Teil 2, Samstag abend, 21.30 Uhr, Treffpunkt: Wieder das “David Foster Wallace Zentrum.” Wie beim ersten Teil der Tour werden auf dem Weg zur nächsten Station netterweise Care-Pakete ausgegeben und ja, danke für den Hinweis, für mein ganzes Leben merke ich mir, dass ich Koffeinpulver nicht in koffeinhaltigen Getränken auflösen darf. Im Fernsehzentrum des RBB sehen wir die Performance der Regisseurin Anna-Sophie Mahler, die den Crackrausch und anschließenden Suizidversuch der fiktiven Radiomoderatorin Joelle Van Dyne in einer schallisolierten Aufnahmebox inszeniert. Obwohl die Schauspielerin nur über Mikrofon zu hören (mit fremdartig verzerrter Stimme wie der Gesang bei Daft Punk) und auch nicht zu sehen ist, weil ein Schleier ihr Gesicht bedeckt, berührt ihr Monolog. Es ist, als stünde als Partygast vor der verschlossenen Klotür, als klopfe man selbst ärgerlich dagegen, wohl wissend, dass sich da drin jemand gerade so richtig abschießt. Und Wallace’ Metapher für die höchste Ekstase im Drogenrausch – die Muttergottes auf dem Gemälde eines alten Meisters, die sich verzückt dem Engel über ihr hingibt – mag man nichts hinzufügen. Nächste Station ist der Umlaufkanal des Instituts für Wasser- und Schifffahrtstechnik nahe der S-Bahn Station Tiergarten, wo leider die unspektaluräre Darbietung des ersten Teils, jener Dialog auf dem Teufelsberg, fortgesetzt wird. Immerhin ein schönes Bild, wie die beiden Protagonisten in Kanus aufeinander zuschippern.

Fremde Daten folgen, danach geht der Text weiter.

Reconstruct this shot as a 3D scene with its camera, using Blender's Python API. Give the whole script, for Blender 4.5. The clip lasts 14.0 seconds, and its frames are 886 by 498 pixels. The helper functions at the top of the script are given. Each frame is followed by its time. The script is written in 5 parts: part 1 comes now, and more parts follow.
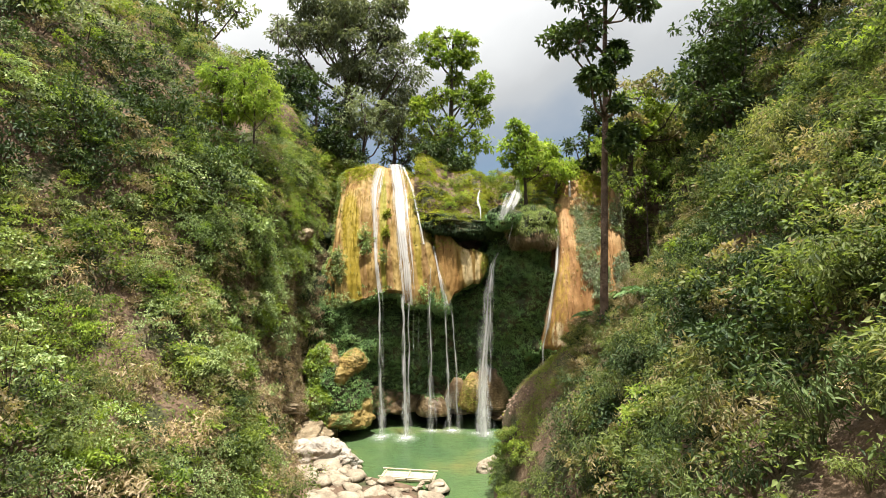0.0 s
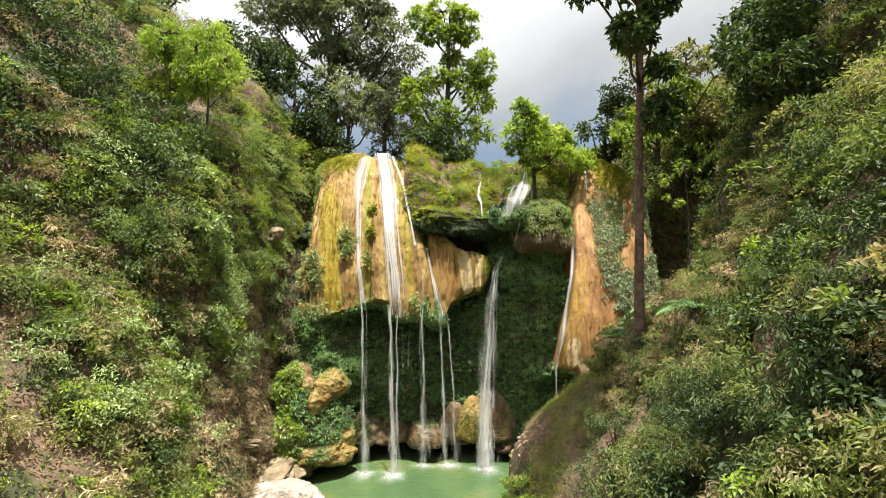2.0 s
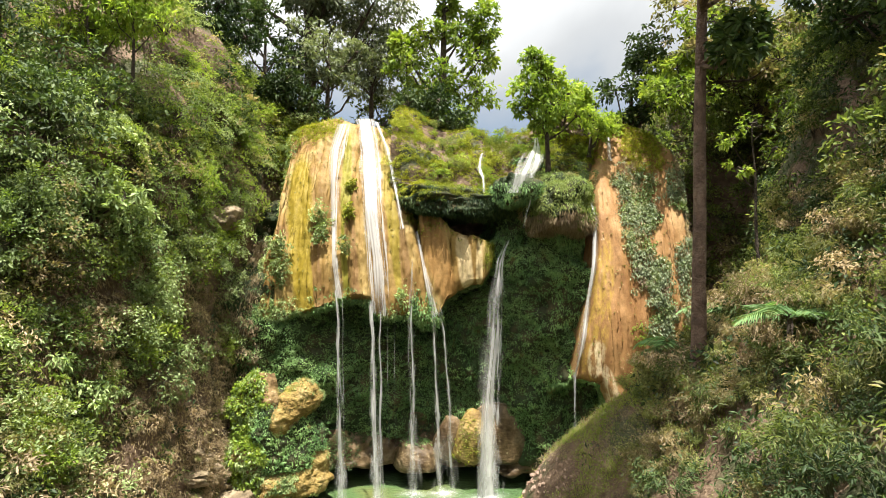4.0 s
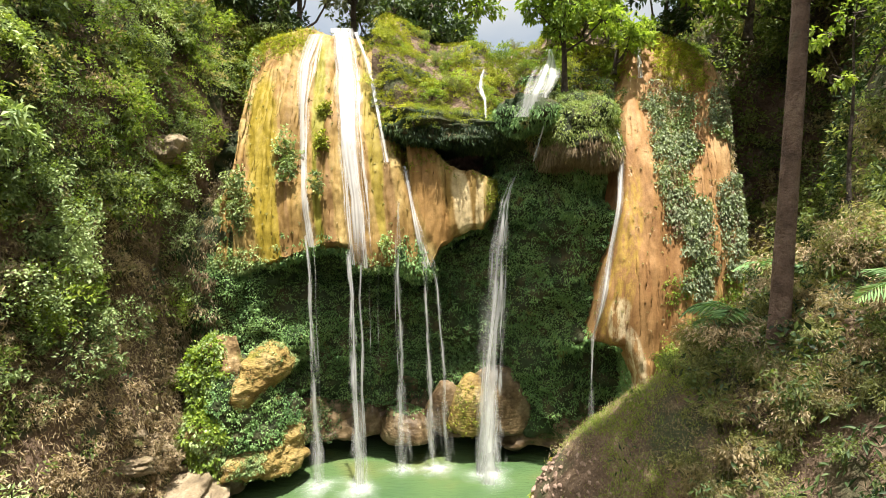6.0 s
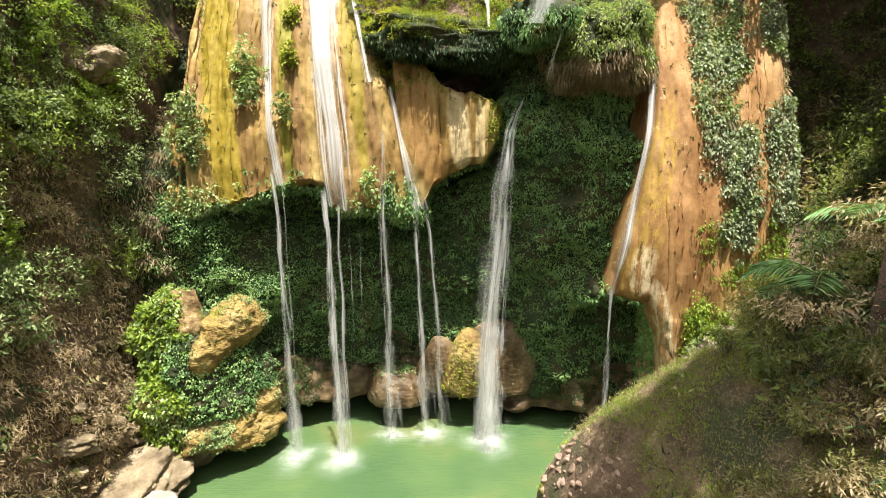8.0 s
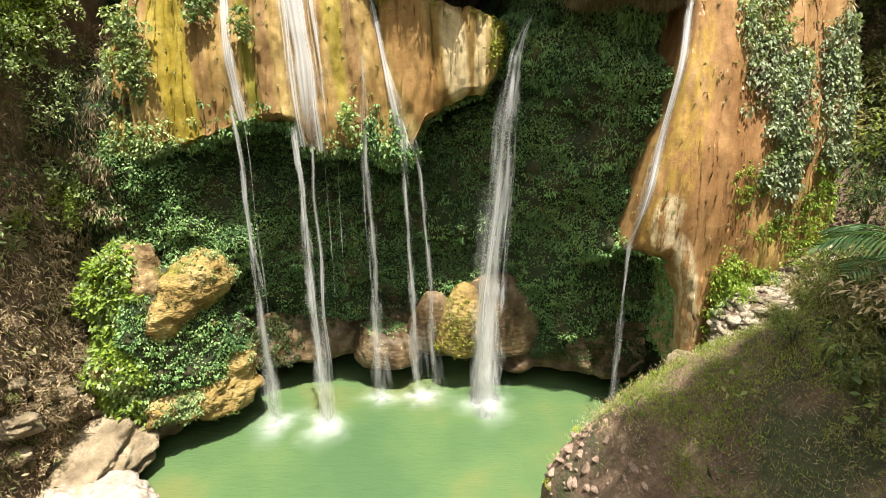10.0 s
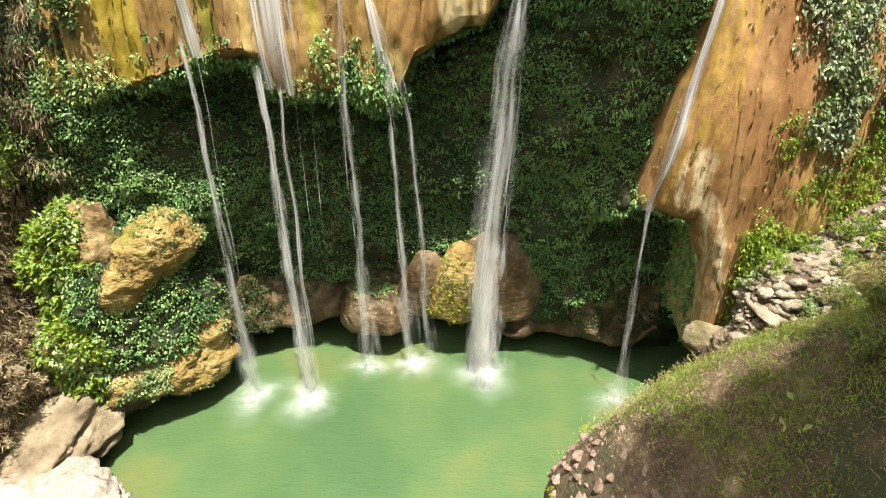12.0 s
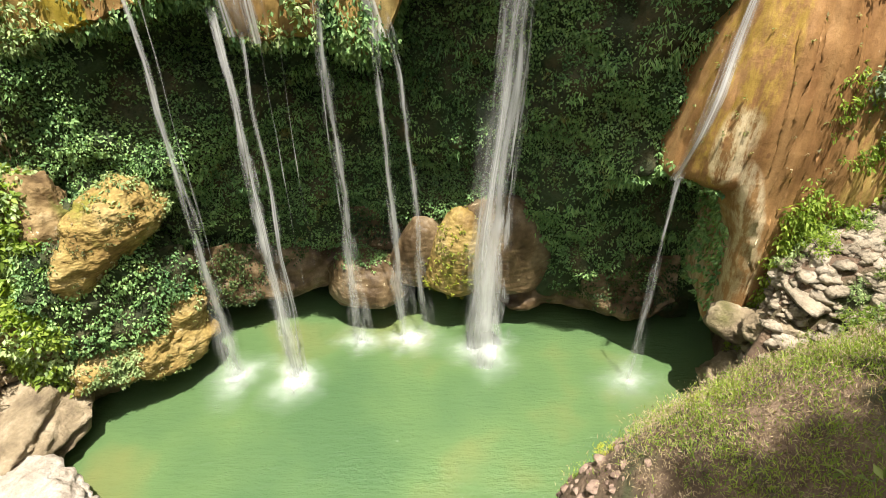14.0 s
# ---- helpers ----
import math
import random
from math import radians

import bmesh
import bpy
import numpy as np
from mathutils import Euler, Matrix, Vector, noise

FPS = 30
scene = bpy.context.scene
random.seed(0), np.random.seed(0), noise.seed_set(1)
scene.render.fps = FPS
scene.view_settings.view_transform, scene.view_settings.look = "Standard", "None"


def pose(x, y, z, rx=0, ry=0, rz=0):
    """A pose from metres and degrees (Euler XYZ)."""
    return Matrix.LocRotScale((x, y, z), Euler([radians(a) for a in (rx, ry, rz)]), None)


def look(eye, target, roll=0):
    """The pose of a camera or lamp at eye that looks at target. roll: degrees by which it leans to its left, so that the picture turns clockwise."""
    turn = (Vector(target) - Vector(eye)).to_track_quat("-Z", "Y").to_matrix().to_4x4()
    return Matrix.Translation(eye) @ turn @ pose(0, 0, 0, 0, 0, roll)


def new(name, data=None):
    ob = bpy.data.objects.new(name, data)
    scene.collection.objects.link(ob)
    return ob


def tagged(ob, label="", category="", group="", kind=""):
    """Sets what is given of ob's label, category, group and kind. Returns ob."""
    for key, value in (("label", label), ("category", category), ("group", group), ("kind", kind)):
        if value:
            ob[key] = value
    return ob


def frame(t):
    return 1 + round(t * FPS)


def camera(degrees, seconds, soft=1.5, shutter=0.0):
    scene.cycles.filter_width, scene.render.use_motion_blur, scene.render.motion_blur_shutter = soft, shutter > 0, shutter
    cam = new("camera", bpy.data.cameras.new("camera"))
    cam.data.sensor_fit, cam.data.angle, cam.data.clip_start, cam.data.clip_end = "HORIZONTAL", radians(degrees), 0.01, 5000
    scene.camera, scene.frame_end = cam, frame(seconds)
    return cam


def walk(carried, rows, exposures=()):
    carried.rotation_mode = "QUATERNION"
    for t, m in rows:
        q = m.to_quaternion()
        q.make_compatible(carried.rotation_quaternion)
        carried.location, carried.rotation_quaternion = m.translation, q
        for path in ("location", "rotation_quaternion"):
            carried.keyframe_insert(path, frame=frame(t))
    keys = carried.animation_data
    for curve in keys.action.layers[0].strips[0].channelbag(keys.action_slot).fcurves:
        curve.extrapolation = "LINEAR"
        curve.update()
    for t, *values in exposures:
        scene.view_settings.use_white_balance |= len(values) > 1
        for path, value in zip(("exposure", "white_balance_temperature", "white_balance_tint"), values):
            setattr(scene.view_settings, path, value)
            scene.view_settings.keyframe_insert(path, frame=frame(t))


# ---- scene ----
cam = camera(76.1, 14.0, 0.7)
METRES, EYE, TILT, LEAN, TURN = 40.0, 18.2, 0.0, 0.0, 0.0
ROWS = [
    (0.0, 0.0, 0.0, 0.0, -0.0, 0.49, -0.36),
    (0.5, 0.0021, 0.0532, 0.001, -0.04, 0.52, -0.34),
    (1.0, 0.0044, 0.1078, 0.0021, -0.06, 0.54, -0.33),
    (1.5, 0.0073, 0.1635, 0.0032, -0.08, 0.56, -0.32),
    (2.0, 0.0091, 0.2201, 0.0043, -0.12, 0.6, -0.31),
    (2.5, 0.0111, 0.2778, 0.0056, -0.15, 0.61, -0.3),
    (5.0, 0.0261, 0.5344, 0.0067, -0.19, -3.82, -0.14),
    (5.5, 0.0281, 0.5754, 0.0061, -0.23, -5.6, -0.13),
    (6.0, 0.0295, 0.6139, 0.0046, -0.31, -7.35, -0.12),
    (6.5, 0.0304, 0.6496, 0.0026, -0.4, -9.03, -0.12),
    (7.0, 0.0319, 0.6823, 0.0003, -0.46, -10.73, -0.14),
    (7.5, 0.0323, 0.7129, -0.0017, -0.61, -12.46, -0.15),
    (8.0, 0.0331, 0.7414, -0.004, -0.72, -14.17, -0.17),
    (10.5, 0.0422, 0.8594, -0.0102, -0.94, -22.94, -0.28),
    (11.0, 0.0446, 0.8799, -0.0112, -0.94, -24.64, -0.3),
    (11.5, 0.0464, 0.9, -0.0117, -0.93, -26.36, -0.31),
    (12.0, 0.0482, 0.92, -0.0117, -0.9, -28.13, -0.33),
    (12.5, 0.0499, 0.9396, -0.0125, -0.85, -29.8, -0.32),
    (13.0, 0.0514, 0.9595, -0.0123, -0.82, -31.58, -0.29),
    (13.5, 0.0523, 0.979, -0.0118, -0.83, -33.33, -0.25),
    (14.0, 0.0535, 0.9977, -0.0112, -0.82, -35.12, -0.21),
]
walk(cam, [(t, pose(0, 0, EYE, TILT, LEAN, TURN) @ pose(METRES * x, METRES * y, METRES * z, 90 + pitch, roll, yaw)) for t, x, y, z, yaw, pitch, roll in ROWS], [(0.0, 1.29), (2.5, 1.40), (5.0, 1.60), (8.0, 1.60), (14.0, 1.44)])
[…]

Während viele, mich eingeschlossen, diesen Teil Berlins als nur mäßig aufregend empfinden, fiebert man förmlich der folgenden Station entgegen: Reinickendorf, genauer dem Märkischen Viertel. Dieses assoziiere ich sofort mit Sido (der übrigens gerade eine steile Karriere in Österreich als bad export der deutschen Musikbranche hinlegt, aber das ist eine andere Geschichte) und seinem Song “Mein Block.” Jetzt ist mir endlich klar, was es mit der Textzeile “Im MV scheint dir die Sonne ausm Arsch” auf sich hat! Wie könnte einem auch nicht “die Sonne aus dem Arsch scheinen” in einem Kiez, dessen Schankstuben (“Kneipe” sagen geht auch, “Bar” nicht) “Change of Season” heißen oder schlichtweg “Fun”? Endlich trifft der so lapidar dahin gesagte Satz “Das Theater liegt auf der Straße” mal zu. Hier im Märkischen Viertel mit seinen strengen sozialen Choreografien (Wessen BMW parkt wo? Wem gehört welcher Tresen?), seinen kleinteiligen interkulturellen Codes (Wen begrüßt man mit Küsschen? Wen mit Handschlag?), seinem regulierten Vokabular (Wen nennt man “Alter”? Wer wird gesiezt?), bietet sich ein humanes Schauspiel der allerauthentischsten Sorte. Sogleich steuert ein Pulk junger Erwachsener auf die HAU-Gruppe zu: “Ey seid ihr wegen dem Theater hier?” Leider finden die nächsten drei Performances nicht in einem der umliegenden Etablissements statt, sondern im Fontane-Haus. Ein wenig wird meine Sensationsgeilheit immerhin vom eingangs beschriebenen “American Western Saloon” befriedigt, auch wenn ich das Gefühl habe, für jede der Bardamen sei mein Besuch eine persönliche Beleidigung.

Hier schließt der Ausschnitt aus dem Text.